Let’s see an example with a Gaussian conjugate prior:

from scipy.stats import norm

# Prior parameters
prior_mean = 0
prior_std = 1

# Observations (data)
observations = [1.2, -0.7, 0.3, 0.9, -0.2]

# Updating using conjugate prior
posterior_mean = (prior_mean / prior_std**2 + np.sum(observations)) / (1 / prior_std**2 + len(observations))
posterior_std = np.sqrt(1 / (1 / prior_std**2 + len(observations)))

# Plotting
x = np.linspace(-3, 3, 100)
prior_pdf = norm.pdf(x, prior_mean, prior_std)
posterior_pdf = norm.pdf(x, posterior_mean, posterior_std)

plt.figure(figsize=(8, 4))
plt.plot(x, prior_pdf, label='Prior', linestyle='--')
plt.plot(x, posterior_pdf, label='Posterior')
plt.title('Gaussian Conjugate Prior Example')
plt.xlabel('Mean value')
plt.ylabel('Density')
plt.legend()
plt.show()

4.5. Markov Chain Monte Carlo (MCMC)#

4.5.1. Theory#

Markov Chain Monte Carlo (MCMC) is a class of algorithms for sampling from probability distributions, commonly used in Bayesian computation. By constructing a Markov chain, whose equilibrium distribution is the target distribution, MCMC allows us to approximate the posterior distribution even when it cannot be analytically derived.

Popular MCMC methods include:

  • Metropolis-Hastings Algorithm

  • Gibbs Sampling

4.5.2. Examples#

Let’s conduct a simple MCMC simulation using the Metropolis algorithm.

import pymc3 as pm

# Define model assuming we are estimating the mean of a distribution
with pm.Model() as model:
    # Prior distribution
    mean = pm.Normal('mean', mu=0, sigma=1)
    
    # Likelihood with observed data
    likelihood = pm.Normal('obs', mu=mean, sigma=1, observed=[1, 2, 3, 2.5, 3.5])
    
    # Inference using Metropolis
    step = pm.Metropolis()
    trace = pm.sample(1000, step=step, random_seed=42)

# Plot the results
pm.traceplot(trace)
plt.show()

4.6. Bayesian Model Selection#

4.6.1. Theory#

Bayesian model selection involves choosing between models using the Bayesian framework.

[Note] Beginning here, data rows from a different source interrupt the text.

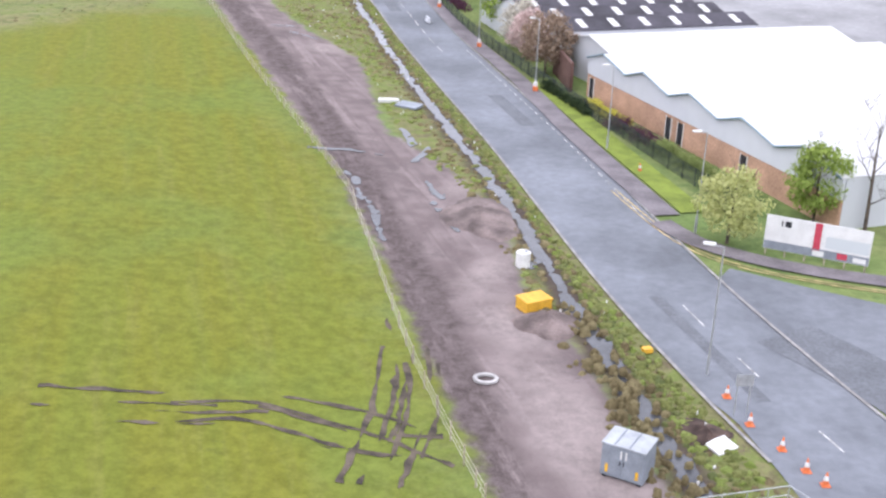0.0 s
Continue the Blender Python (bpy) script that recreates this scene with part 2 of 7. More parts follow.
def along(px, py, line):
    """Distance to an open line."""
    best = np.full(px.shape, 1e9)
    for (ax, ay), (bx, by) in zip(line[:-1], line[1:]):
        dx, dy = bx - ax, by - ay
        t = np.clip(((px - ax) * dx + (py - ay) * dy) / (dx * dx + dy * dy + 1e-9), 0, 1)
        best = np.minimum(best, np.hypot(px - ax - t * dx, py - ay - t * dy))
    return best


# ---- ground ----
def graded(lo, hi, a, b, step, far):
    mid = list(np.arange(a, b + 0.01, step))
    out, s, v = [], step, b
    while v < far:
        s *= 1.13
        v += s
        out.append(v)
    s, v, low = step, a, []
    while v > -far:
        s *= 1.13
        v -= s
        low.append(v)
    return np.array(low[::-1] + mid + out)


GX = graded(0, 0, -400, 120, 2.0, 4600)
GX = np.sort(np.concatenate([GX, np.arange(-45, 25, 2.0)]))
GX, GY = GX[np.r_[True, np.diff(GX) > 0.2]], graded(0, 0, -330, 460, 2.0, 4600)
PX, PY = np.meshgrid(GX, GY)
PZ = land(PX, PY)
nx, ny = len(GX), len(GY)
verts = np.stack([PX, PY, PZ], -1).reshape(-1, 3)
ii = np.arange(nx * ny).reshape(ny, nx)
quads = np.stack([ii[:-1, :-1], ii[:-1, 1:], ii[1:, 1:], ii[1:, :-1]], -1).reshape(-1, 4)

FENCE = [(3, 46), (-1, 60), (-6, 82), (-9, 93), (-22, 126), (-30, 148.6), (-37.6, 170.2), (-38.9, 173), (-39, 176), (-40, 195), (-41, 215)]
TRACK = [(3.5, 30), (3.5, 47), (0, 60), (-3, 72), (-9, 94), (-12, 103), (-21, 127), (-28, 146), (-36, 169), (-38, 181), (-38, 209), (-27, 214),
         (-27, 192), (-29, 180), (-26, 164), (-19, 150), (-11, 137), (-6, 108), (0, 99), (5, 84), (6, 72), (9, 62), (10.5, 54), (12.5, 46), (14, 30)]
PLOUGH = [(-146, 326), (-24, 344), (-19, 341), (-29, 234), (-60, 227), (-100, 219), (-139, 216), (-150, 250), (-150, 300)]
PLOUGH_B = [(-152, 215), (-206, 206), (-212, 232), (-216, 258), (-228, 312), (-200, 350), (-152, 403), (-139, 400), (-150, 330), (-154, 300), (-154, 250)]
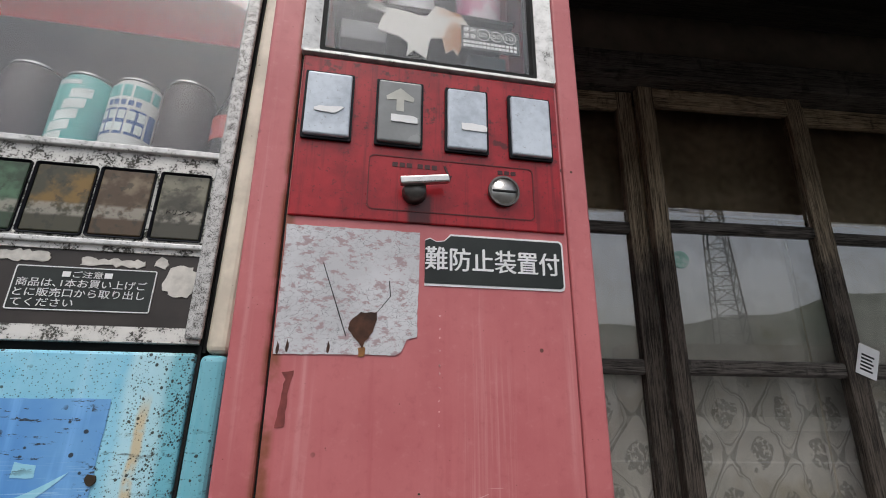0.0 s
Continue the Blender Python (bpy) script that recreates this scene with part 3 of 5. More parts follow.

It often requires the computation of the marginal likelihood or evidence, a challenging task due to the need to integrate over all parameters. However, metrics like the Bayes Factor, which is the ratio of the marginal likelihoods of two models, can be used to perform model comparison objectively.

4.6.2. Examples#

An example can be shown by comparing two models with different priors using PyMC3:

import arviz as az

# Model 1 with prior mean 0
with pm.Model() as model_1:
    mean1 = pm.Normal('mean', mu=0, sigma=1)
    likelihood1 = pm.Normal('obs', mu=mean1, sigma=1, observed=[1, 2, 3, 2.5, 3.5])
    trace1 = pm.sample(1000, random_seed=42)

# Model 2 with prior mean 1
with pm.Model() as model_2:
    mean2 = pm.Normal('mean', mu=1, sigma=1)
    likelihood2 = pm.Normal('obs', mu=mean2, sigma=1, observed=[1, 2, 3, 2.5, 3.5])
    trace2 = pm.sample(1000, random_seed=42)

# Compare models
comp = az.compare({'model_1': trace1, 'model_2': trace2})
az.plot_compare(comp)
plt.show()

By the method described above, the model selection is facilitated by computing and comparing the approximated marginal likelihoods, thus providing an informed way to choose the best model based on the data.

This notebook has explored multiple facets of Bayesian Analysis, demonstrating its powerful utility in making probabilistic inferences and driving model selection with real-world data.